Common teasel (Dipsacus fullonum) is a striking wildflower best known for its statuesque seed heads that can be seen during the autumn and winter months.
Whilst it is one of our most distinctive wildflowers it also has an interesting working past and a mysterious dark side.
Teasel is biennial meaning that it has a two-year life cycle. In its first year, the young plant grows low to the ground in a rosette of deep green leaves. In year two a tall stem grows upwards to some 6 feet tall topped by majestic egg-shaped seed heads.
Teasel is spikey all over and is actually a member of the honeysuckle family. In the summer it develops rings of delicate, tightly packed purple flowers that are loved by bees.
Not Just a Pretty Seed Head
During the 19th century, the dried heads of teasel were used by cloth makers for brushing cloth to raise the soft nap of the fabric and to comb wool ready for spinning. It was this act of teasing up the fibers of these textiles that gave the plant its common name of teasel. This link to the textile industry also led to the other common name for teasel of ‘brushes and combs’.
Mysterious and Dangerous
Like many of our native wildflowers teasel is subject to mysterious tales of folklore, not least for its habit of collecting rainwater.
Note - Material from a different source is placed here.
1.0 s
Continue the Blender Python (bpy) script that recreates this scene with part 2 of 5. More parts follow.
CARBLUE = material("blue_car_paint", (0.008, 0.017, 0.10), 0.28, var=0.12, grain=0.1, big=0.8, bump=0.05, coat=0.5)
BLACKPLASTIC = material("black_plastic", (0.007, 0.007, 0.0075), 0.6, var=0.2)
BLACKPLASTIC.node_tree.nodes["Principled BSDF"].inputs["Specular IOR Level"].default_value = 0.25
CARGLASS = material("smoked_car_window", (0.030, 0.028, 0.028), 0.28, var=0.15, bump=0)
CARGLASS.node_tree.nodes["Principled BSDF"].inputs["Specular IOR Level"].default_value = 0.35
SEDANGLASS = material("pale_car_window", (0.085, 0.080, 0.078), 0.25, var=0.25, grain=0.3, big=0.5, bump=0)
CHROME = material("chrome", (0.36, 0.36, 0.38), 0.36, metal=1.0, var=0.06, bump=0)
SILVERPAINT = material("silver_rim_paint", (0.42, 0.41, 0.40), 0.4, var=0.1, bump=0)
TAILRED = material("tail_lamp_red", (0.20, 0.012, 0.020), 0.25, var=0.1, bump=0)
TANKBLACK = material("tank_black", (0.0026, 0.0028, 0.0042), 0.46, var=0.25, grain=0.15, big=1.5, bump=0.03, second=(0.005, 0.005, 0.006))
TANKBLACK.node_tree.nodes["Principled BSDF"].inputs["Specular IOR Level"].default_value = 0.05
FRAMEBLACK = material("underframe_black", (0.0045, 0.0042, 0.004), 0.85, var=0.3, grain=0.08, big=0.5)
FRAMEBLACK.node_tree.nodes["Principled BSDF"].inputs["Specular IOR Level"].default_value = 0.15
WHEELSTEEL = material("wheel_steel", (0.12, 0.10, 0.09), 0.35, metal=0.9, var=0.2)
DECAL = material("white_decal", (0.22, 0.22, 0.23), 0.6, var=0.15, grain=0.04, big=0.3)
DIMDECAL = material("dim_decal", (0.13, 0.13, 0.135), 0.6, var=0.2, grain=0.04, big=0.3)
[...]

Due to the structure of the leaves where they meet the plant stem, teasel will collect and store water in mini reservoirs. In Irish folklore, this water is said to be the drinking fountain of fairies whilst it was also thought that the fluid contained magical powers of restoration.
This water certainly doesn’t provide any powers of restoration for the small insects that frequently drown in these small pools of rainwater.
Some studies have suggested that these pockets of water help prevent insects that land on the leaves from climbing up to attack the seed heads. Other research suggests that the insects that perish actually provide nutrition for the plant. One particular study has shown an increase in seed production for teasel plants that were fed a steady stream of insect victims. For more information on this see this article from the Public Library of Science: https://journals.plos.org/plosone/article?id=10.1371/journal.pone.0017935
Reasons to Love Teasel
Teasel provides a spectacle all year round, from its rich green leaves in the spring to its purple flowers in the summer and its striking winter seed heads. But it doesn’t just look spectacular, it is also an important source of nectar for insects in the summer and a vital source of food for birds in the winter.
Teasel seeds are loved by goldfinches and teasel is often grown in wildlife gardens to encourage these attractive birds to visit.
So, although they may make an eye-catching Christmas decoration, put your silver spray paint away, and leave them where they stand, the seeds they contain will be a vital source of nourishment for birds during the cold winter months.